Now that she’s the incumbent, she faces her own primary challenge from former CNBC host Michelle Caruso-Cabrera. But lightning probably won’t strike twice. In the absence of polling, AOC is heavily favored to win, in spite of some locally controversial decisions (such as scaring Amazon away from her district) and her cultivation of a nationally focused persona.
New York-16: Longtime Rep. Eliot Engel, D, has called in every favor to stave off a left-wing primary challenge from Jamaal Bowman in his Democratic Bronx and Westchester County district. It probably won’t be enough.

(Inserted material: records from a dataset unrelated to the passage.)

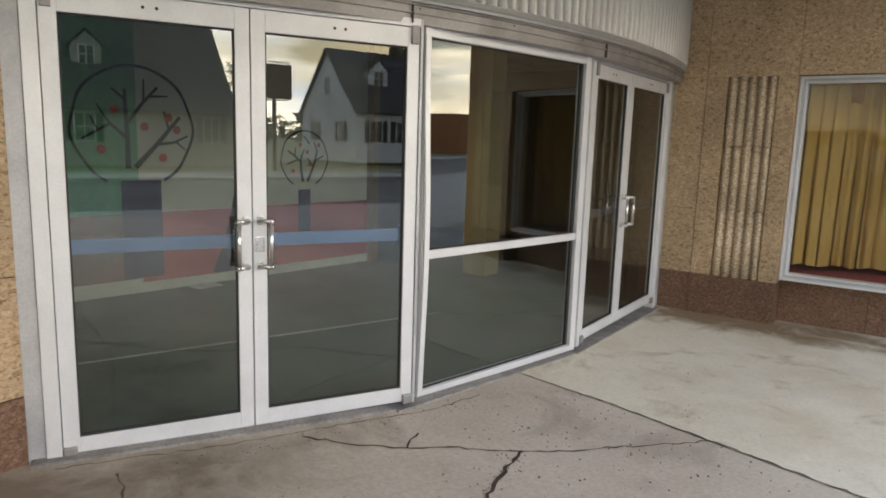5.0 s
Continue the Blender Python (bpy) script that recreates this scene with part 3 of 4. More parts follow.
# lamp sockets in rows along A
sock = bmesh.new()
cyl(sock, (0, 0, 0.010), (0, 0, -0.010), 0.026, 0.023, 12)
cyl(sock, (0, 0, -0.010), (0, 0, -0.022), 0.021, 0.020, 12, caps=True)
cyl(sock, (0, 0, -0.022), (0, 0, -0.062), 0.018, 0.020, 12, caps=True)
sock_mesh = finish(sock, "lamp_socket", SOCKET)
sock_mesh.materials.append(SOCKET_DARK)
for pl in sock_mesh.polygons:
    pl.material_index = 1 if pl.center.z > -0.02 else 0


def inside(poly, p):
    hit = False
    for a, b in zip(poly, poly[1:] + poly[:1]):
        if (a[1] > p[1]) != (b[1] > p[1]) and p[0] < (b[0] - a[0]) * (p[1] - a[1]) / (b[1] - a[1]) + a[0]:
            hit = not hit
    return hit


F0, F1, F2 = Vector((0.03, 4.04, 0)), Vector((1.06, 6.55, 0)), Vector((1.16, 9.45, 0))


def circle3(a, b, c):
    d = 2 * (a.x * (b.y - c.y) + b.x * (c.y - a.y) + c.x * (a.y - b.y))
    ux = (a.length_squared * (b.y - c.y) + b.length_squared * (c.y - a.y) + c.length_squared * (a.y - b.y)) / d
    uy = (a.length_squared * (c.x - b.x) + b.length_squared * (a.x - c.x) + c.length_squared * (b.x - a.x)) / d
    ce = Vector((ux, uy, 0))
    return ce, (a - ce).length


FC, FR = circle3(F0, F1, F2)
count = 0
for k in range(-6, 8):
    s = 7.40 + 0.681 * (k - 1)
    for j in range(-12, 16):
        u = -3.225 + 0.302 * j
        q = st(s, u)
        if not inside(inner_poly, (q.x, q.y)) or (q - FC).length < FR + 0.22 or q.y > WALL_Y - 0.05 or q.y < -1:
            continue
        ob = new("lamp_socket", sock_mesh)
        ob.location = (q.x + rng.uniform(-0.012, 0.012), q.y + rng.uniform(-0.012, 0.012), SOFFIT)
        ob.rotation_euler = (rng.uniform(-0.12, 0.12), rng.uniform(-0.12, 0.12), rng.uniform(0, 6))
        tagged(ob, "small empty brown lamp socket on the white soffit", "lamp socket", "sockets under the marquee")
        count += 1

# ---------------------------------------------------------------- corrugated fascia over the doors
def arc_path(r, a0, a1, n):
    out = []
    for k in range(n + 1):
        a = a0 + (a1 - a0) * k / n
        o = Vector((math.cos(a), math.sin(a), 0))
        out.append((FC + o * r, o))
    return out


def arc_angle(p):
    return math.atan2(p.y - FC.y, p.x - FC.x)


RF = FR + 0.085
A_END = math.asin((WALL_Y + 0.0 - FC.y) / RF)
A_DOOR = arc_angle(FRONT[0])
A_BEG = A_DOOR - 0.55
fascia = thing("fascia", "curved grey corrugated metal fascia above the glass doors", "fascia", kind="structure")
bm = bmesh.new()
pitch = 0.089
ribs = int((A_END - A_BEG) * RF / pitch)
lo, hi = [], []
for k in range(ribs * 12 + 1):
    w = (k % 12) / 12
    a = A_END - (A_END - A_BEG) * k / (ribs * 12)
    r = RF - 0.024 + 0.054 * max(0.0, math.sin(math.pi * w)) ** 0.72
    for row, z in ((lo, 2.395), (hi, SOFFIT - 0.03)):
        row.append(bm.verts.new((FC.x + math.cos(a) * r, FC.y + math.sin(a) * r, z)))
for k in range(ribs * 12):
    bm.faces.new((lo[k], lo[k + 1], hi[k + 1], hi[k])).smooth = True
for k in range(0, ribs * 12 + 1, 12):
    bm.edges.get((lo[k], hi[k])).smooth = False
part("corrugated_sheet", bm, CORRUGATED, fascia, "grey corrugated metal sheet", smooth=True)
bm = bmesh.new()
sweep(bm, arc_path(RF, A_BEG, A_END, 60), [(-0.03, SOFFIT - 0.04), (0.03, SOFFIT - 0.04), (0.045, SOFFIT - 0.02), (0.045, SOFFIT - 0.002), (-0.03, SOFFIT - 0.002)])
part("top_trim", bm, TRIM_GREY, fascia, "grey metal trim along the soffit")
bm = bmesh.new()
sweep(bm, arc_path(RF, A_BEG, A_END, 60), [(-0.06, 2.345), (0.018, 2.345), (0.022, 2.358), (0.012, 2.362), (0.026, 2.376), (0.016, 2.380), (0.030, 2.398), (0.018, 2.405), (-0.06, 2.405)])
part("bottom_trim", bm, CORRUGATED, fascia, "ribbed metal trim under the corrugated sheet")
bm = bmesh.new()
sweep(bm, arc_path(RF, A_BEG, A_END, 60), [(-0.30, 2.235), (-0.022, 2.235), (-0.018, 2.285), (-0.004, 2.289), (-0.004, 2.297), (-0.016, 2.299), (-0.014, 2.330), (0.010, 2.333), (0.010, 2.338), (-0.012, 2.341), (-0.012, 2.345), (-0.30, 2.345)])
part("header_band", bm, TRIM_GREY, fascia, "weathered grey metal header over the doors")
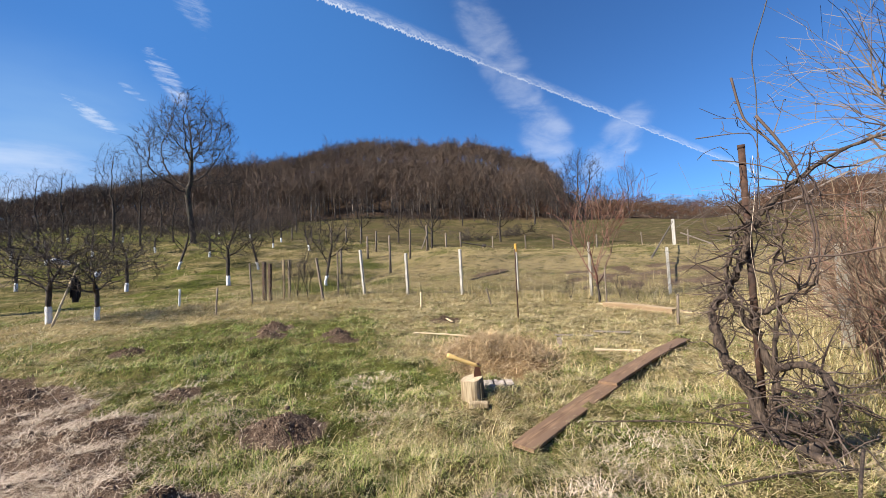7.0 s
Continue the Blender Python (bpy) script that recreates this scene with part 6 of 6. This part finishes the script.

Even Sen. Chuck Schumer got in on the act recently, publicly endorsing Engel. But Engel’s disadvantage among non-white Democratic voters may spell the end of a career that stretches back to the tail end of the Reagan administration. He trails by 10 points in a recent poll by a left-wing firm. For an incumbent in a primary, that’s an appalling number. This would be a massive win for the far-left social-justice movement in Congress.